Program Notes: Denmark Vesey Takes the Stand

Denmark Vesey Takes the Stand [1996-97]
Music theatre for tenor singer-actor and small ensemble
Ca. 55 minutes

I. Entrance - Moses (Gullah spiritual]
II. Aria I - Incitement and Reasoning
II. Instrumental Interlude - Charleston [hymntune]
IV. Aria 2 – Arousal
V. Aria 3 - Invocation of Bishop Morris
VI. Sinfonia I - The Night of the Great Terror
VI. Aria 4 – Apologia
VII. Sinfonia II
VIII. The Sentence
IX. Exeunt - The Gallows

The figure of Denmark Vesey has intrigued several composers. The life, mission and ultimate catastrophe of the charismatic leader of the black slave revolt in Charleston in 1822 are the stuff of true opera, and there are already at least two operas on the subject, by Paul Bowles [1937] and by the Charleston-born composer Thomas Cabaniss [1986-91]. There may have been a third, had George Gershwin lived, for there is evidence to suggest that he was looking for black subject-matter of a political nature as a sequel to Porgy and Bess. DuBose and Dorothy Heyward, Porgy's authors, wrote a libretto which, following Gershwin's death in 1937, eventually became Dorothy Heyward's play Set My People Free, produced on Broadway in 1948.

Her text, kindly provided to me by the Heyward estate, forms the basis of my own music-theatre piece. I had originally intended to use the transcript of Denmark Vesey's own remarks from his trial in Charleston in June 1822. Although he had nominal legal counsel, Vesey mounted an eloquent and passionate defense over some two days of the closed hearings, but his remarks do not appear in any of the historical commentaries of the time, or beyond. Unable to locate the primary source material, I have taken excerpts from Dorothy Heyward's play, several Old Testament quotations [known to have been spoken by Vesey] and part of the sentence handed down by the Presiding Magistrate, Judge Lionel H. Kennedy. Only two lines of new text have been created.

The work begins with the Gullah spiritual, Moses, recorded by Alan Lomax on St Simon's Island, Georgia, in 1961. Slowly, the instrumental quartet - bass clarinet, viola and cello, over a sustained organ drone - weave a counterpoint which introduces the first Biblical quotation from Denmark Vesey. In two ensuing arias, he outlines the plans for the insurrection : as the bells of St Michael's ring the all-clear at midnight on Sunday June 9, 1822, over eight thousand black slaves would begin the massacre of every white citizen of Charleston. Their fragile security is reflected in the treatment of several hymn-tunes from Jacob Eckhard's Choirmaster's Book of 1809, known to have been used in Charleston at the time. Thus would liberation be achieved, setting off a chain of events which would eradicate slavery throughout the South.
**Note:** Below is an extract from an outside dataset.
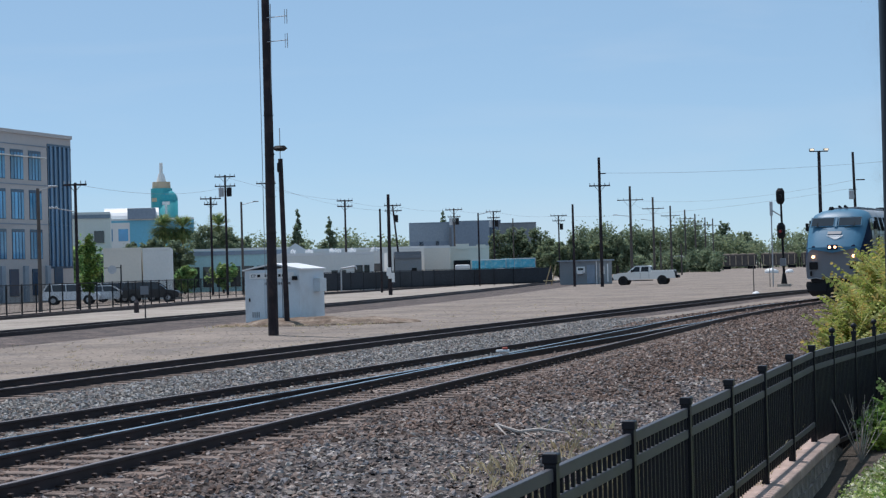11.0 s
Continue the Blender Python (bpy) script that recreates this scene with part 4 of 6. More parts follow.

Or such was the plan.

Bishop Morris [Moses] Brown lends further Biblical argument and prays for patience and understanding from whites and blacks alike. An instrumental Sinfonia depicts The Night of the Great Terror. Less than an hour from its execution, the plan has been betrayed. There is confusion and panic. Vesey urges his followers to return quickly to the houses of their masters, entreating them not to yield the names of their leaders, who are already being rounded up. Their hope for freedom, he declares, remains in his liberty: their time will come. In a solo Aria, Vesey reflects on the need to move people to change their lot: Freedom don't die, except if men forget. During the ensuing judicial sentencing, he remains steadfast and uncowered, countering every Biblical citation with others of his own. A spoken Epilogue relates the aftermath of the trial to the present day.

The first performance of the work was given in Charleston, South Carolina, in October 1996. The tenor soloist was William Brown, for whose extraordinary theatrical artistry the role was conceived and written. A revised score was presented in Pittsburgh on January 20, 1997. The work is dedicated to two longstanding friends of the composer, Ed Marks and Vera Barad.